Given task: Scan the material and copy every line in which "with" appears.

────────────────────────────────────────

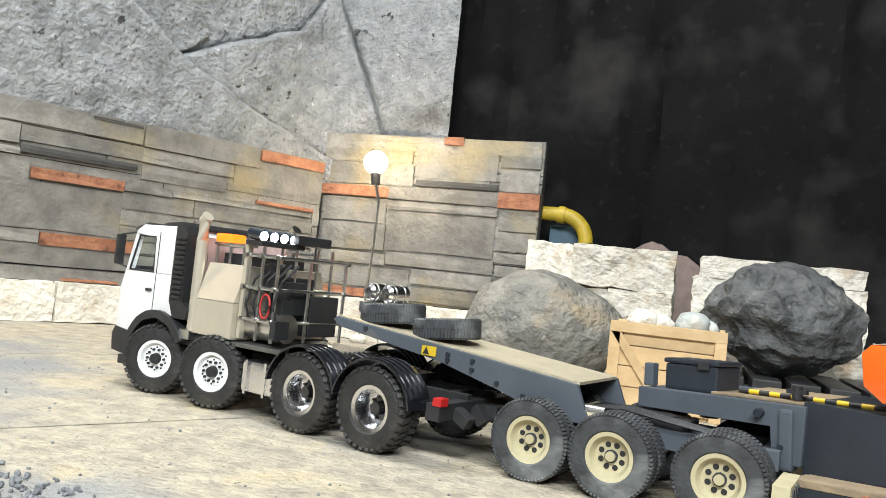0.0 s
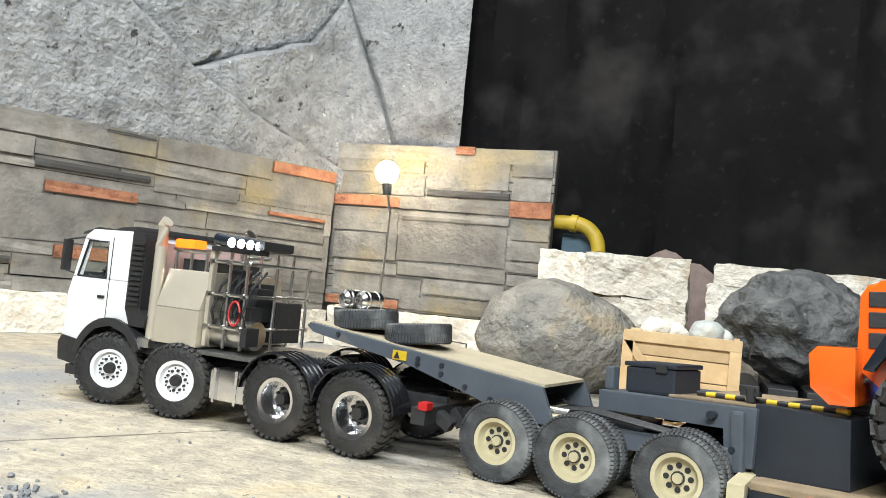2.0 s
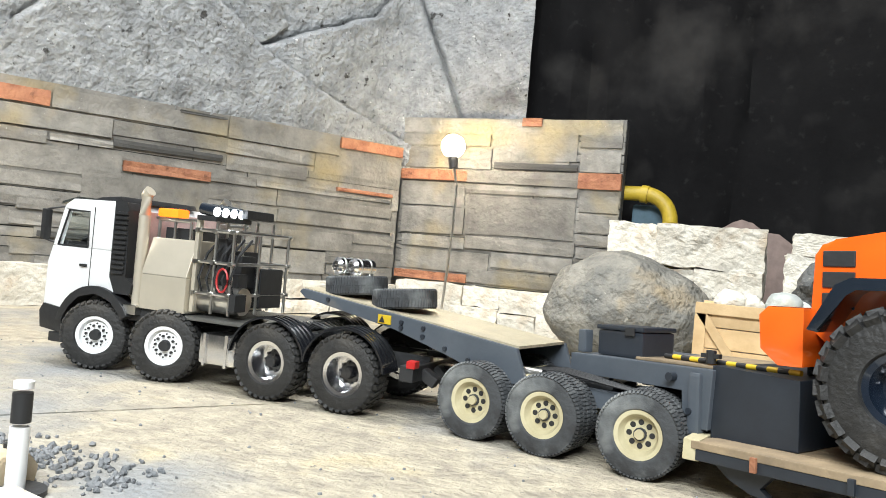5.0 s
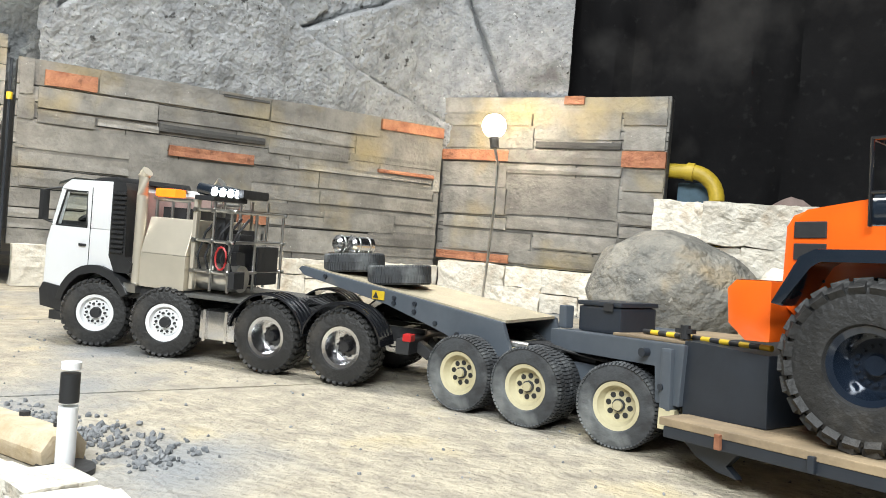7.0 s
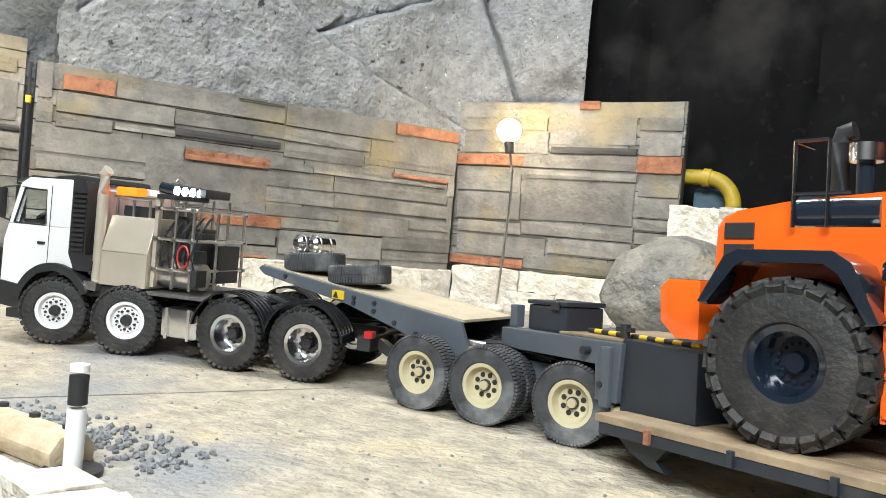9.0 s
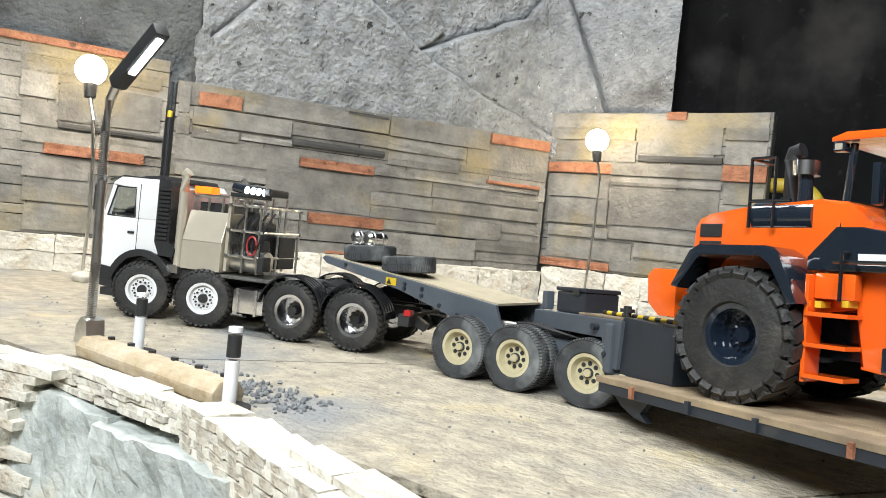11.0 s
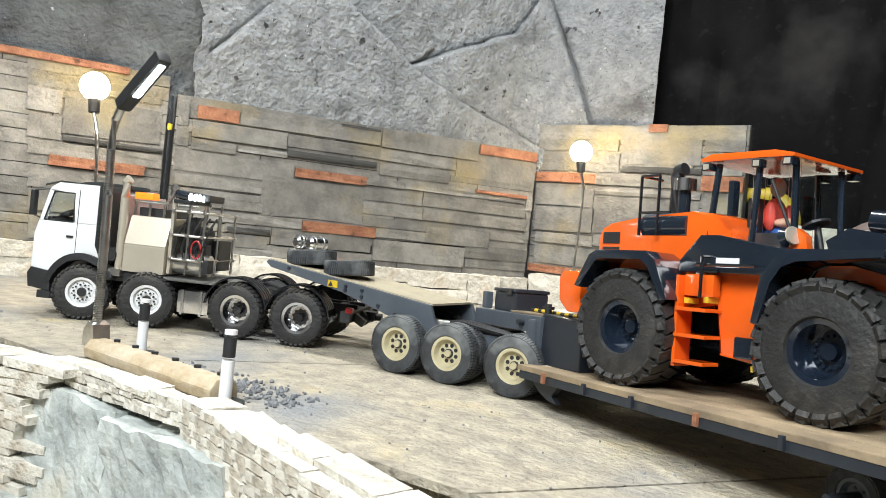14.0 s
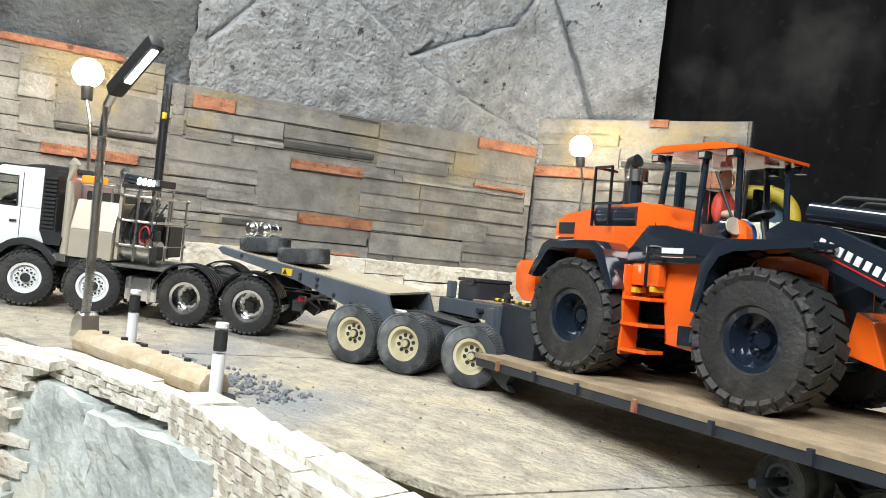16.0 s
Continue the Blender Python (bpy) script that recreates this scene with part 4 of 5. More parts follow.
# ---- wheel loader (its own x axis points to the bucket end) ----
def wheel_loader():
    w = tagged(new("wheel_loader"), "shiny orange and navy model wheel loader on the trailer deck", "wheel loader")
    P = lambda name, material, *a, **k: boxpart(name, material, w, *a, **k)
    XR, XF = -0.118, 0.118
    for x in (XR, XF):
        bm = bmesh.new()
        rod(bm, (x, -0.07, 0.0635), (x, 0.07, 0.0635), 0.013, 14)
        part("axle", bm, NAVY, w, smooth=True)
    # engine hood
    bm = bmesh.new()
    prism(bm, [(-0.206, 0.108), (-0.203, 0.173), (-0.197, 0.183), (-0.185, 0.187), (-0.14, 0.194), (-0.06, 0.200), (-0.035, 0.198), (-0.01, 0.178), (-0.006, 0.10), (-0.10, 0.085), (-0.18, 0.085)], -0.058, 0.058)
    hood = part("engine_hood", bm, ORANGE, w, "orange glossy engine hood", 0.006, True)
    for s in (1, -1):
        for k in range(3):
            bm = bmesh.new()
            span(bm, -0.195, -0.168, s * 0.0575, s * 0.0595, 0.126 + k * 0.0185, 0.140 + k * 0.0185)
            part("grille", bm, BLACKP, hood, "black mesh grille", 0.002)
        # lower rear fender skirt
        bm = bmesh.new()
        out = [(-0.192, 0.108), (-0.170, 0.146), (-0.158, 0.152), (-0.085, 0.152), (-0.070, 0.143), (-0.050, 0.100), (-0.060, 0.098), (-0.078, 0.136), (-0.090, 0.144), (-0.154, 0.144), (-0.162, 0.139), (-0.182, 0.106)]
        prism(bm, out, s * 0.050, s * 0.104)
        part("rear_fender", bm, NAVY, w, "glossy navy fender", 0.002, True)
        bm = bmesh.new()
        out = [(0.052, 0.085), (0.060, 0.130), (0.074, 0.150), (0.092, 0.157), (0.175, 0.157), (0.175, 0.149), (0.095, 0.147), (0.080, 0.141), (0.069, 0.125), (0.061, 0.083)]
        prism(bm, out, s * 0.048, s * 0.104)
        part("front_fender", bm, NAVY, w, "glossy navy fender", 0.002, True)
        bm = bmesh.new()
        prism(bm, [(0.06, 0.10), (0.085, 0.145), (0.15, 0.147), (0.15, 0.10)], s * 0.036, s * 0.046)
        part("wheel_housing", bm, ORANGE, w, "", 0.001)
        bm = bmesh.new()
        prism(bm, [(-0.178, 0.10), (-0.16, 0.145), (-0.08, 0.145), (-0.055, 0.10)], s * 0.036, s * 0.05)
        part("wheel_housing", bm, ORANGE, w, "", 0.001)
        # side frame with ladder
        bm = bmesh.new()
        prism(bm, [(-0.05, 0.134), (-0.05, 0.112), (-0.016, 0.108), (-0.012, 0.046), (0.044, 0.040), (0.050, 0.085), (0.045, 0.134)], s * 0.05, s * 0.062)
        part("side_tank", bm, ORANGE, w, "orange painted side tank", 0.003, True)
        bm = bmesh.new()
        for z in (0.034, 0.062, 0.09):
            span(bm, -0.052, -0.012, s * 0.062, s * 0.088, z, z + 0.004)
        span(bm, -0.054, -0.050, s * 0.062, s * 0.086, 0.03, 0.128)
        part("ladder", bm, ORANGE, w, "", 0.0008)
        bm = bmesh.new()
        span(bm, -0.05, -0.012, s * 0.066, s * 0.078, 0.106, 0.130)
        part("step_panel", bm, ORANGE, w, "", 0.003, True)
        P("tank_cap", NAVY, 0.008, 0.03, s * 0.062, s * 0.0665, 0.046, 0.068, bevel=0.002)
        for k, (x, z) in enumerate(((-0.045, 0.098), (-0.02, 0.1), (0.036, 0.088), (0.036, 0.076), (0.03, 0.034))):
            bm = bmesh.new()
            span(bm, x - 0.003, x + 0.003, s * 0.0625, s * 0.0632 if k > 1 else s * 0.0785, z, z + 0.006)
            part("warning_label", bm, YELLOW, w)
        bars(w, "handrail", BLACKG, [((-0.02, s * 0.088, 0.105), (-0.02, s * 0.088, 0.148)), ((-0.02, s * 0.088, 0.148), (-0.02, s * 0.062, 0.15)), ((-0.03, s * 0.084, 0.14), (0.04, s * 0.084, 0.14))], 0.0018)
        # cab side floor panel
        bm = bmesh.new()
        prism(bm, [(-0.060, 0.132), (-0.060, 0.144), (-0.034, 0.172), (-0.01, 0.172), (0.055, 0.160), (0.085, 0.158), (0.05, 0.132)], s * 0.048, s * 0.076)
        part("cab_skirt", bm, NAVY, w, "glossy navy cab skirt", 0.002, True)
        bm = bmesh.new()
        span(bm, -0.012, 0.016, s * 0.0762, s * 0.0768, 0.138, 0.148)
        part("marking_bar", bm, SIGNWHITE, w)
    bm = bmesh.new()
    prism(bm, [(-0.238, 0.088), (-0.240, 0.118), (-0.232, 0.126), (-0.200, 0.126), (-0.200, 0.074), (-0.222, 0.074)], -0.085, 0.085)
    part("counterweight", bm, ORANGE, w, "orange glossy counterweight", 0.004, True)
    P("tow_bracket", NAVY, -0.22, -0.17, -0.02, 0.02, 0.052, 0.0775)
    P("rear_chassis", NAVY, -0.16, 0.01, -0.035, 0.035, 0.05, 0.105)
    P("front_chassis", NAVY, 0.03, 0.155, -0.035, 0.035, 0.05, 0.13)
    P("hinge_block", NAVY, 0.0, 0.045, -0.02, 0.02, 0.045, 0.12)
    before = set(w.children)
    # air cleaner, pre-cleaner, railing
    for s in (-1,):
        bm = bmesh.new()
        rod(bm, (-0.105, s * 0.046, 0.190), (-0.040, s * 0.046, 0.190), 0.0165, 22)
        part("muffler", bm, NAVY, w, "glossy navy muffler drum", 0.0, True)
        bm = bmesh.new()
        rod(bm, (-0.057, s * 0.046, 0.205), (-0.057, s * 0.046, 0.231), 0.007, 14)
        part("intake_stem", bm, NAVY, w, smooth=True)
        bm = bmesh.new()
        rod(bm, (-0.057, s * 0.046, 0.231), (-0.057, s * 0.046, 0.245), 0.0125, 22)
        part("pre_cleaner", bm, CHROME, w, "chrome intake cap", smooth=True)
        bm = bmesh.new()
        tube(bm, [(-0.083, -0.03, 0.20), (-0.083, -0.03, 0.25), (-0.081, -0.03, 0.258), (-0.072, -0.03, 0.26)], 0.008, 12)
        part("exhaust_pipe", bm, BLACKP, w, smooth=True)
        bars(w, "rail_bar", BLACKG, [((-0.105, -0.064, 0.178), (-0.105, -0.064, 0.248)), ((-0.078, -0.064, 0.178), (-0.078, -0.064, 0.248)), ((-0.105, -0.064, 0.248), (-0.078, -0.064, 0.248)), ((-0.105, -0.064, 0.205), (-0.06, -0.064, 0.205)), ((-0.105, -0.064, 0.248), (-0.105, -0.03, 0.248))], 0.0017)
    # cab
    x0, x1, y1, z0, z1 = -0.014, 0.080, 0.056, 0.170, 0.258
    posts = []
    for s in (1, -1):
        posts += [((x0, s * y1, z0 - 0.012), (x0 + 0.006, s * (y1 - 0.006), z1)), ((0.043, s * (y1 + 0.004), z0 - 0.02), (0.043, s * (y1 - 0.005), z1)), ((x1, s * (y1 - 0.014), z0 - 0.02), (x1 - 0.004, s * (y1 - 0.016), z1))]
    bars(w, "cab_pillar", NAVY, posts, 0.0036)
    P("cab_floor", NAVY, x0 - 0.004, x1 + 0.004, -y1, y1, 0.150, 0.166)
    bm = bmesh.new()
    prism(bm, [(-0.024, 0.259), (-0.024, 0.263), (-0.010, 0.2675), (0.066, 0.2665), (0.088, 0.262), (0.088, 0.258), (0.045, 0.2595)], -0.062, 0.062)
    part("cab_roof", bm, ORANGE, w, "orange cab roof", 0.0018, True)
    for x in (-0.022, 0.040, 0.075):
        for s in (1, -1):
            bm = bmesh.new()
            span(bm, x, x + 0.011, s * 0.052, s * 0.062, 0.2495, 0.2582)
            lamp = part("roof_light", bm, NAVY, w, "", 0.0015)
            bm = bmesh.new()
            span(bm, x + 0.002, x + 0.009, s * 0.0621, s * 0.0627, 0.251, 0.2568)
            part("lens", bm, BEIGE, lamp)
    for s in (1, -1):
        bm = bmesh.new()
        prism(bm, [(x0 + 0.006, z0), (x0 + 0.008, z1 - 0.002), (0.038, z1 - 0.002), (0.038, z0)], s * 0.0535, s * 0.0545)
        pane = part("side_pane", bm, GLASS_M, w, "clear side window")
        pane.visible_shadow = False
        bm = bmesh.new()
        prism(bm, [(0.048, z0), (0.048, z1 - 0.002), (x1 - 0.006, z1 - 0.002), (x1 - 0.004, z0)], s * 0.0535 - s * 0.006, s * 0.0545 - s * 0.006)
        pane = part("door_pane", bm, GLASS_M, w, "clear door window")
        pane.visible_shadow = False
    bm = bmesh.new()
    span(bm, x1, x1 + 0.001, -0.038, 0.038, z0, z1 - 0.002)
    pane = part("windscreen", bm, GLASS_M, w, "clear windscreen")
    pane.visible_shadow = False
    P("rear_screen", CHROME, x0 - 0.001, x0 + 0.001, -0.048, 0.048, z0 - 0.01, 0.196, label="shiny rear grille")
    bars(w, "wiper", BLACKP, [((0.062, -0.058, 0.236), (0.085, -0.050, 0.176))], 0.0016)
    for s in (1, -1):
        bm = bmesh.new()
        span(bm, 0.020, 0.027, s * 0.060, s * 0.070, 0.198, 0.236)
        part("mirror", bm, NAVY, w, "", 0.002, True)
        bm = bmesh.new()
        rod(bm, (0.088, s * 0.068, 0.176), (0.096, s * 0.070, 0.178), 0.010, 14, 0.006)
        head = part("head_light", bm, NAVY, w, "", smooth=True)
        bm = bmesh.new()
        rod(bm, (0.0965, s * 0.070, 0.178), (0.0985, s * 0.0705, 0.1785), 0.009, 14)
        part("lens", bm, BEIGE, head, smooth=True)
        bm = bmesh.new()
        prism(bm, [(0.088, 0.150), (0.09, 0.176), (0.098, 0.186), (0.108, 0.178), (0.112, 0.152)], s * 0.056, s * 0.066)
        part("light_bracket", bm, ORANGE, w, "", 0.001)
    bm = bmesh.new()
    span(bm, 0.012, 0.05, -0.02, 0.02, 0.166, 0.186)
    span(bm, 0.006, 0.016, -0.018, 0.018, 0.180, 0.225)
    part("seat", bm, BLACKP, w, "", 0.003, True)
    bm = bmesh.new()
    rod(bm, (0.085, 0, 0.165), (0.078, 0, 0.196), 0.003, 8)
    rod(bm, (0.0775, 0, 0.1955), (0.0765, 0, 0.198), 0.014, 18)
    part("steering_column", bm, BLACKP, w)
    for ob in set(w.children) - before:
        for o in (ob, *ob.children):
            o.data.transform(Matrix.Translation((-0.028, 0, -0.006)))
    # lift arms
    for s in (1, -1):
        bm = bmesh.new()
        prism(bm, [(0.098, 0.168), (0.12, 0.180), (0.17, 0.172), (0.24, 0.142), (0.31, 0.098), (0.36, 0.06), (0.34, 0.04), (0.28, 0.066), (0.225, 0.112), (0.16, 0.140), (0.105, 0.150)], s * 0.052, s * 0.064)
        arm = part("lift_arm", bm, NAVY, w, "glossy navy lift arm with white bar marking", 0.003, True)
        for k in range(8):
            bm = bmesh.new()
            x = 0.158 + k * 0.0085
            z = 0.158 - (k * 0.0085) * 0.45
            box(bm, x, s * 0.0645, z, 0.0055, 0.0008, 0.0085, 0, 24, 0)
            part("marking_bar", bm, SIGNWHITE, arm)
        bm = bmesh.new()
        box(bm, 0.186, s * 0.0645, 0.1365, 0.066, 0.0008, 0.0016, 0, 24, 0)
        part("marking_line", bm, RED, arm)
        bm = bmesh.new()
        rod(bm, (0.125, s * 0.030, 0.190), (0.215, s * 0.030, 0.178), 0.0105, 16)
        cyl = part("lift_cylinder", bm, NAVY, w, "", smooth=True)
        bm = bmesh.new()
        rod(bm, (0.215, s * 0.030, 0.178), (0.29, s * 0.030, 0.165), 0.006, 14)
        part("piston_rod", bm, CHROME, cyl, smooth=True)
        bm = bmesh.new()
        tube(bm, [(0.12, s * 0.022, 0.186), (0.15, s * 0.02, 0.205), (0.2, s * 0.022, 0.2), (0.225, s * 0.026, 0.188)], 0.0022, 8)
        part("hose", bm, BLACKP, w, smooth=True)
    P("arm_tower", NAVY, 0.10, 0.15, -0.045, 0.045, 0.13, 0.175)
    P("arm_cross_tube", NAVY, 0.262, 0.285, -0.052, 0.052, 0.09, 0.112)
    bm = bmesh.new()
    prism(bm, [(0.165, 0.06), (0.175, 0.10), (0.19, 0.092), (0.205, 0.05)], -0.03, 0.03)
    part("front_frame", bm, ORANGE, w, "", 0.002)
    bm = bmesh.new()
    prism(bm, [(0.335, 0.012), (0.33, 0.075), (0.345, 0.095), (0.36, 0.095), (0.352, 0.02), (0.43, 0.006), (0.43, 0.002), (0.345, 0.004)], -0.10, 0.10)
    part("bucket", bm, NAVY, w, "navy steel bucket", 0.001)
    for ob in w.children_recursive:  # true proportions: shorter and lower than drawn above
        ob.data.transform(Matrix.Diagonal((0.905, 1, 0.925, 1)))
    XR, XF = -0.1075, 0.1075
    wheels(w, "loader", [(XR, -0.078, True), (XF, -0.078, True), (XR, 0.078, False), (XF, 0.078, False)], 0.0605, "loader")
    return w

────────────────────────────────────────

Finished exercise:
Continue the Blender Python (bpy) script that recreates this scene with part 4 of 5. More parts follow.
        # side frame with ladder
        arm = part("lift_arm", bm, NAVY, w, "glossy navy lift arm with white bar marking", 0.003, True)